§ **SOURCE EXCERPT**
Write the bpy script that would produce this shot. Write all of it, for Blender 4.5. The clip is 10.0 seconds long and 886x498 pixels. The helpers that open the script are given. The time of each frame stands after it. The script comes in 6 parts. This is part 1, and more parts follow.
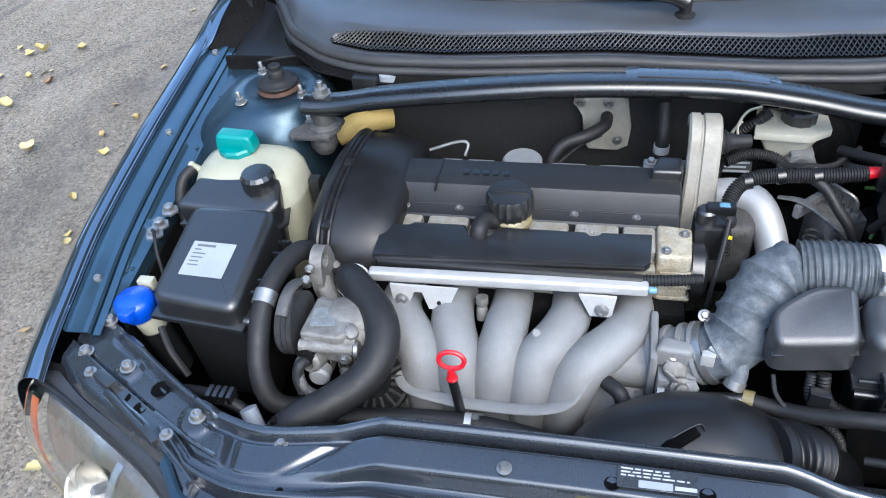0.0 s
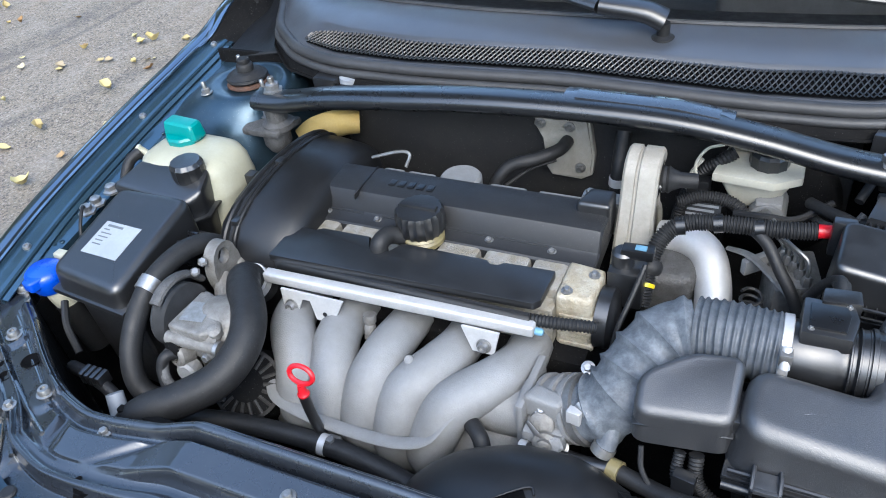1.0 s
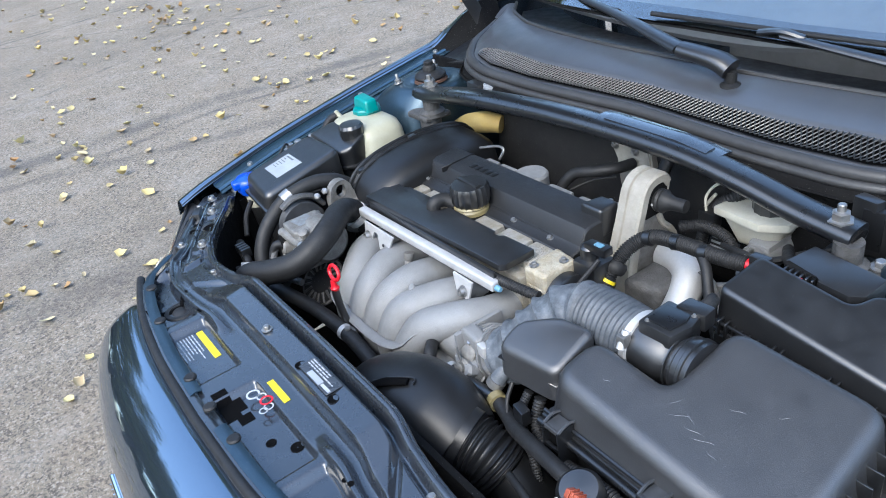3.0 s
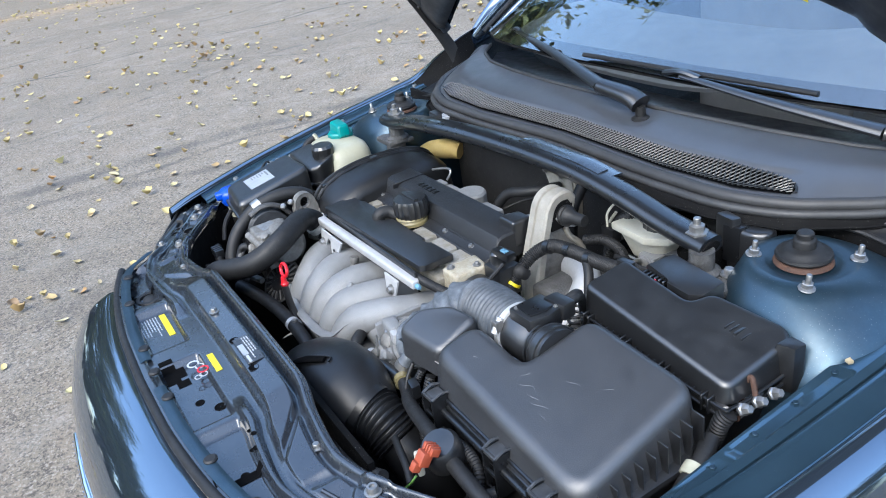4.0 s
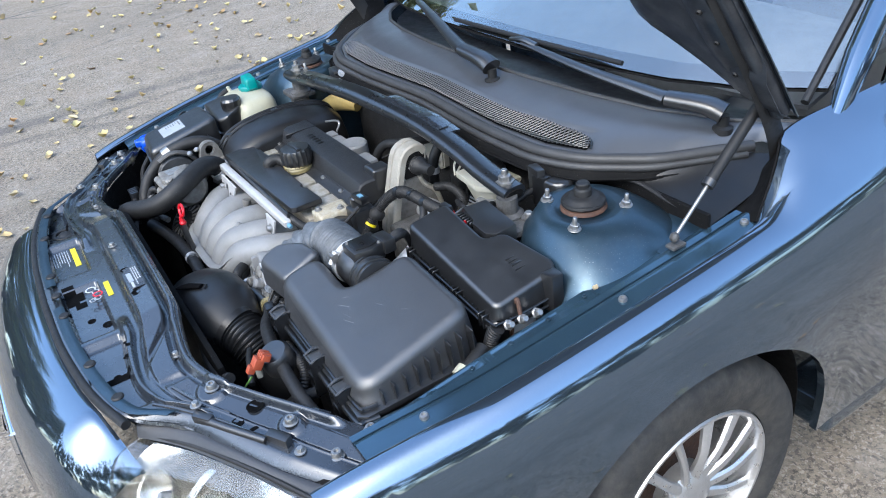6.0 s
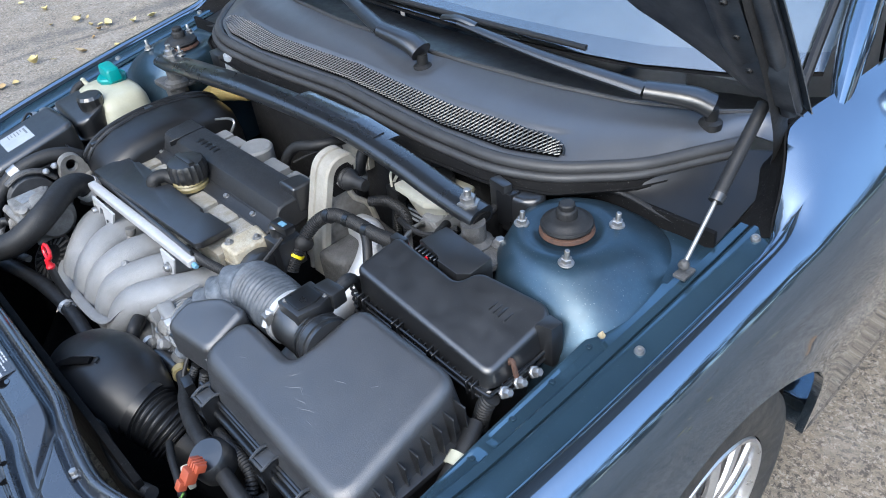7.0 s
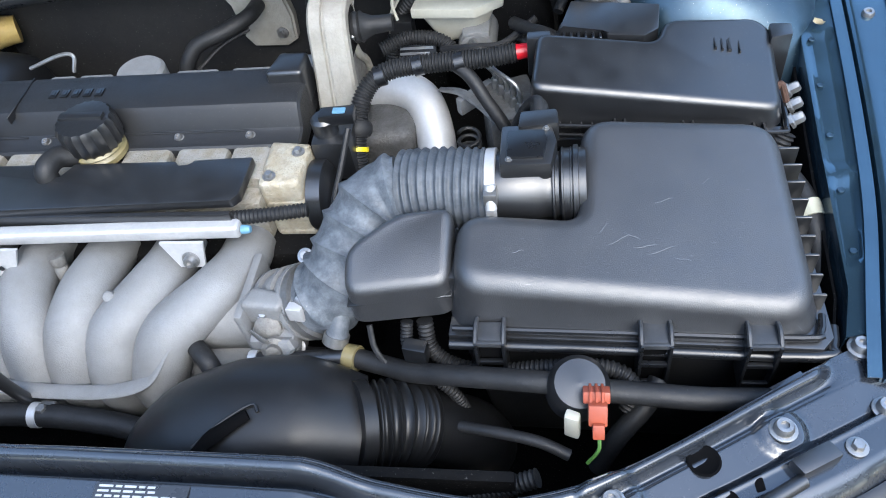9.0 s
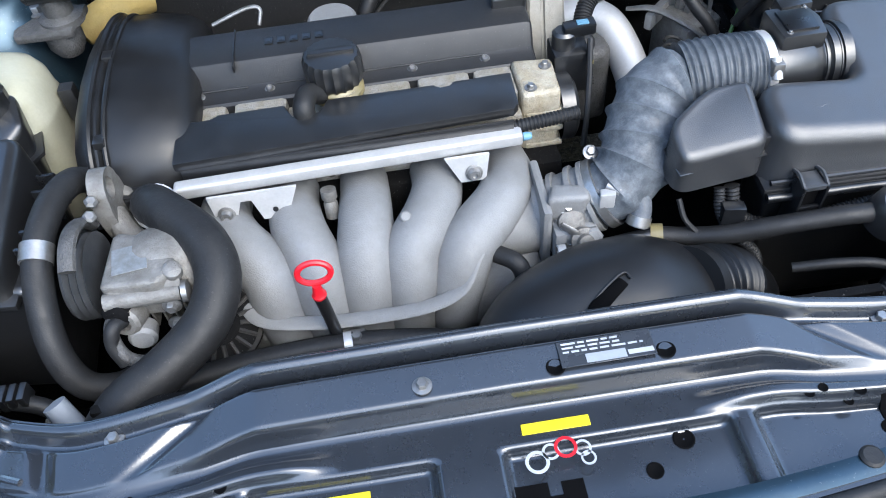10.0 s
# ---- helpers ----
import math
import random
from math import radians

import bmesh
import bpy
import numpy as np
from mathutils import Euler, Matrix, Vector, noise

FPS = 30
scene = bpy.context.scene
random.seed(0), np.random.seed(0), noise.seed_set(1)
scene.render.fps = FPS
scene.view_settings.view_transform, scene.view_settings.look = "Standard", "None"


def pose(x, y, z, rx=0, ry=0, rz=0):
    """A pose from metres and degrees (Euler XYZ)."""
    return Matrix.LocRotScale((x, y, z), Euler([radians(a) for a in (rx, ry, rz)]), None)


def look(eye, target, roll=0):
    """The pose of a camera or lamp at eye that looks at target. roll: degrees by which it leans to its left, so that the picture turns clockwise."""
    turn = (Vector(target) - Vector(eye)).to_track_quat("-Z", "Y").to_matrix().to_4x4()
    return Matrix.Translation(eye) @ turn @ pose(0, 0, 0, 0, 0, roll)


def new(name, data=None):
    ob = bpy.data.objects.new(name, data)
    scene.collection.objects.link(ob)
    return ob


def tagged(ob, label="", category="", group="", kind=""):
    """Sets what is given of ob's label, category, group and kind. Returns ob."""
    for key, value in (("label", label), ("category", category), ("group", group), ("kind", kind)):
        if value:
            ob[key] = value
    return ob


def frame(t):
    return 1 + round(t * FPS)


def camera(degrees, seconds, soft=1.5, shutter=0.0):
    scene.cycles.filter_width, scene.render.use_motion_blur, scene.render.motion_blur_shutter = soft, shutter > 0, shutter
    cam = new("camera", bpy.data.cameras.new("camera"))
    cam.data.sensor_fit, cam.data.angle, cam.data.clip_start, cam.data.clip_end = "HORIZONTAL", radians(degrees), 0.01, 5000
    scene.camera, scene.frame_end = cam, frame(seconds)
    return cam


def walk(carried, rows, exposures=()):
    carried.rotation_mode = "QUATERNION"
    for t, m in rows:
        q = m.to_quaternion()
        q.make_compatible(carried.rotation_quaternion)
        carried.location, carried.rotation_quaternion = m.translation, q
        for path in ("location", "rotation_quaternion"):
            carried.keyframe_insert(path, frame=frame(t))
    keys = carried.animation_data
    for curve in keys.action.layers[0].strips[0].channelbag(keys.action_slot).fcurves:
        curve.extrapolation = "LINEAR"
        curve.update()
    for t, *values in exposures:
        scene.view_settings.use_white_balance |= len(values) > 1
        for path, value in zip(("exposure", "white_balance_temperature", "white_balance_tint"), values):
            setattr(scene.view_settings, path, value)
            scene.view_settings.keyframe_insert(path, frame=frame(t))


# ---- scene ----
cam = camera(60.7, 10.0, soft=1.0)
PATH = [
    (0, (0.017, -1.228, 1.536), (-0.396, 0.225, 0.225), -6.7),
    (0.5, (0.191, -1.221, 1.519), (-0.385, 0.209, 0.245), -7.9),
    (1, (0.336, -1.073, 1.454), (-0.412, 0.306, 0.213), -7.7),
    (1.5, (0.458, -0.955, 1.449), (-0.535, 0.286, 0.234), -6.9),
    (2, (0.704, -0.878, 1.447), (-0.565, 0.121, 0.268), -9.5),
    (2.2, (0.771, -0.86, 1.458), (-0.587, 0.038, 0.296), -10.8),
    (3.3, (1.026, -1.013, 1.452), (-0.471, -0.138, 0.454), -10.1),
    (3.5, (1.081, -1.01, 1.46), (-0.435, -0.143, 0.486), -9.9),
    (4, (1.23, -0.918, 1.448), (-0.341, -0.094, 0.524), -9.5),
    (4.5, (1.351, -0.831, 1.442), (-0.258, -0.056, 0.542), -9.2),
    (5, (1.429, -0.818, 1.446), (-0.193, -0.061, 0.554), -9.1),
    (5.5, (1.538, -0.829, 1.459), (-0.057, -0.063, 0.528), -9.1),
    (6, (1.554, -0.786, 1.521), (0.05, 0.004, 0.465), -9.0),
    (6.2, (1.525, -0.773, 1.545), (0.076, 0.047, 0.436), -8.8),
    (7.3, (1.108, -0.716, 1.511), (-0.017, 0.355, 0.251), -7.7),
    (7.5, (1.044, -0.73, 1.496), (0.015, 0.399, 0.205), -8.0),
    (8, (0.867, -0.841, 1.463), (0.114, 0.39, 0.078), -10.5),
    (8.5, (0.714, -0.926, 1.397), (0.221, 0.336, -0.075), -11.2),
    (9, (0.468, -0.95, 1.361), (0.147, 0.311, -0.158), -11.4),
    (9.5, (0.198, -1.022, 1.342), (0.08, 0.25, -0.197), -8.1),
    (10, (-0.072, -1.096, 1.357), (0.013, 0.206, -0.159), -5.7),
]
walk(cam, [(t, look(eye, target, roll)) for t, eye, target, roll in PATH], [(0, 2.50, 5950, 4), (7.5, 2.52, 5950, 4), (9.5, 2.60, 5950, 4), (10, 2.54, 5950, 4)])

# ---- world, sun and exposure ----
world = bpy.data.worlds.new("sky")
scene.world = world
world.use_nodes = True
wn = world.node_tree
sky = wn.nodes.new("ShaderNodeTexSky")
sky.sky_type = "NISHITA"
sky.sun_disc = False
SUN_UP, SUN_TURN = 48.0, 150.0
sky.sun_elevation, sky.sun_rotation = radians(SUN_UP), radians(SUN_TURN)
sky.air_density, sky.dust_density, sky.ozone_density = 1.0, 2.4, 1.0
wn.nodes["Background"].inputs["Strength"].default_value = 0.15
wn.links.new(sky.outputs["Color"], wn.nodes["Background"].inputs["Color"])
sun = new("sun", bpy.data.lights.new("sun", "SUN"))
sun.data.energy, sun.data.angle, sun.data.color = 0.16, radians(35), (1.0, 0.97, 0.93)
sun.matrix_basis = look((0, 0, 20), (-20 * math.sin(radians(SUN_TURN)) * math.cos(radians(SUN_UP)),
                                     -20 * math.cos(radians(SUN_TURN)) * math.cos(radians(SUN_UP)),
                                     20 - 20 * math.sin(radians(SUN_UP))))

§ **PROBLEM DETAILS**
Please set down each line of the data above exactly as written, without the pictures.

§ **WORKED SOLUTION**
Write the bpy script that would produce this shot. Write all of it, for Blender 4.5. The clip is 10.0 seconds long and 886x498 pixels. The helpers that open the script are given. The time of each frame stands after it. The script comes in 6 parts. This is part 1, and more parts follow.
0.0 s
1.0 s
3.0 s
4.0 s
6.0 s
7.0 s
9.0 s
10.0 s
# ---- helpers ----
import math
import random
from math import radians

import bmesh
import bpy
import numpy as np
from mathutils import Euler, Matrix, Vector, noise

FPS = 30
scene = bpy.context.scene
random.seed(0), np.random.seed(0), noise.seed_set(1)
scene.render.fps = FPS
scene.view_settings.view_transform, scene.view_settings.look = "Standard", "None"


def pose(x, y, z, rx=0, ry=0, rz=0):
    """A pose from metres and degrees (Euler XYZ)."""
    return Matrix.LocRotScale((x, y, z), Euler([radians(a) for a in (rx, ry, rz)]), None)


def look(eye, target, roll=0):
    """The pose of a camera or lamp at eye that looks at target. roll: degrees by which it leans to its left, so that the picture turns clockwise."""
    turn = (Vector(target) - Vector(eye)).to_track_quat("-Z", "Y").to_matrix().to_4x4()
    return Matrix.Translation(eye) @ turn @ pose(0, 0, 0, 0, 0, roll)


def new(name, data=None):
    ob = bpy.data.objects.new(name, data)
    scene.collection.objects.link(ob)
    return ob


def tagged(ob, label="", category="", group="", kind=""):
    """Sets what is given of ob's label, category, group and kind. Returns ob."""
    for key, value in (("label", label), ("category", category), ("group", group), ("kind", kind)):
        if value:
            ob[key] = value
    return ob


def frame(t):
    return 1 + round(t * FPS)


def camera(degrees, seconds, soft=1.5, shutter=0.0):
    scene.cycles.filter_width, scene.render.use_motion_blur, scene.render.motion_blur_shutter = soft, shutter > 0, shutter
    cam = new("camera", bpy.data.cameras.new("camera"))
    cam.data.sensor_fit, cam.data.angle, cam.data.clip_start, cam.data.clip_end = "HORIZONTAL", radians(degrees), 0.01, 5000
    scene.camera, scene.frame_end = cam, frame(seconds)
    return cam


def walk(carried, rows, exposures=()):
    carried.rotation_mode = "QUATERNION"
    for t, m in rows:
        q = m.to_quaternion()
        q.make_compatible(carried.rotation_quaternion)
        carried.location, carried.rotation_quaternion = m.translation, q
        for path in ("location", "rotation_quaternion"):
            carried.keyframe_insert(path, frame=frame(t))
    keys = carried.animation_data
    for curve in keys.action.layers[0].strips[0].channelbag(keys.action_slot).fcurves:
        curve.extrapolation = "LINEAR"
        curve.update()
    for t, *values in exposures:
        scene.view_settings.use_white_balance |= len(values) > 1
        for path, value in zip(("exposure", "white_balance_temperature", "white_balance_tint"), values):
            setattr(scene.view_settings, path, value)
            scene.view_settings.keyframe_insert(path, frame=frame(t))


# ---- scene ----
cam = camera(60.7, 10.0, soft=1.0)
PATH = [
    (0, (0.017, -1.228, 1.536), (-0.396, 0.225, 0.225), -6.7),
    (0.5, (0.191, -1.221, 1.519), (-0.385, 0.209, 0.245), -7.9),
    (1, (0.336, -1.073, 1.454), (-0.412, 0.306, 0.213), -7.7),
    (1.5, (0.458, -0.955, 1.449), (-0.535, 0.286, 0.234), -6.9),
    (2, (0.704, -0.878, 1.447), (-0.565, 0.121, 0.268), -9.5),
    (2.2, (0.771, -0.86, 1.458), (-0.587, 0.038, 0.296), -10.8),
    (3.3, (1.026, -1.013, 1.452), (-0.471, -0.138, 0.454), -10.1),
    (3.5, (1.081, -1.01, 1.46), (-0.435, -0.143, 0.486), -9.9),
    (4, (1.23, -0.918, 1.448), (-0.341, -0.094, 0.524), -9.5),
    (4.5, (1.351, -0.831, 1.442), (-0.258, -0.056, 0.542), -9.2),
    (5, (1.429, -0.818, 1.446), (-0.193, -0.061, 0.554), -9.1),
    (5.5, (1.538, -0.829, 1.459), (-0.057, -0.063, 0.528), -9.1),
    (6, (1.554, -0.786, 1.521), (0.05, 0.004, 0.465), -9.0),
    (6.2, (1.525, -0.773, 1.545), (0.076, 0.047, 0.436), -8.8),
    (7.3, (1.108, -0.716, 1.511), (-0.017, 0.355, 0.251), -7.7),
    (7.5, (1.044, -0.73, 1.496), (0.015, 0.399, 0.205), -8.0),
    (8, (0.867, -0.841, 1.463), (0.114, 0.39, 0.078), -10.5),
    (8.5, (0.714, -0.926, 1.397), (0.221, 0.336, -0.075), -11.2),
    (9, (0.468, -0.95, 1.361), (0.147, 0.311, -0.158), -11.4),
    (9.5, (0.198, -1.022, 1.342), (0.08, 0.25, -0.197), -8.1),
    (10, (-0.072, -1.096, 1.357), (0.013, 0.206, -0.159), -5.7),
]
walk(cam, [(t, look(eye, target, roll)) for t, eye, target, roll in PATH], [(0, 2.50, 5950, 4), (7.5, 2.52, 5950, 4), (9.5, 2.60, 5950, 4), (10, 2.54, 5950, 4)])

# ---- world, sun and exposure ----
world = bpy.data.worlds.new("sky")
scene.world = world
world.use_nodes = True
wn = world.node_tree
sky = wn.nodes.new("ShaderNodeTexSky")
sky.sky_type = "NISHITA"
sky.sun_disc = False
SUN_UP, SUN_TURN = 48.0, 150.0
sky.sun_elevation, sky.sun_rotation = radians(SUN_UP), radians(SUN_TURN)
sky.air_density, sky.dust_density, sky.ozone_density = 1.0, 2.4, 1.0
wn.nodes["Background"].inputs["Strength"].default_value = 0.15
wn.links.new(sky.outputs["Color"], wn.nodes["Background"].inputs["Color"])
sun = new("sun", bpy.data.lights.new("sun", "SUN"))
sun.data.energy, sun.data.angle, sun.data.color = 0.16, radians(35), (1.0, 0.97, 0.93)
sun.matrix_basis = look((0, 0, 20), (-20 * math.sin(radians(SUN_TURN)) * math.cos(radians(SUN_UP)),
                                     -20 * math.cos(radians(SUN_TURN)) * math.cos(radians(SUN_UP)),
                                     20 - 20 * math.sin(radians(SUN_UP))))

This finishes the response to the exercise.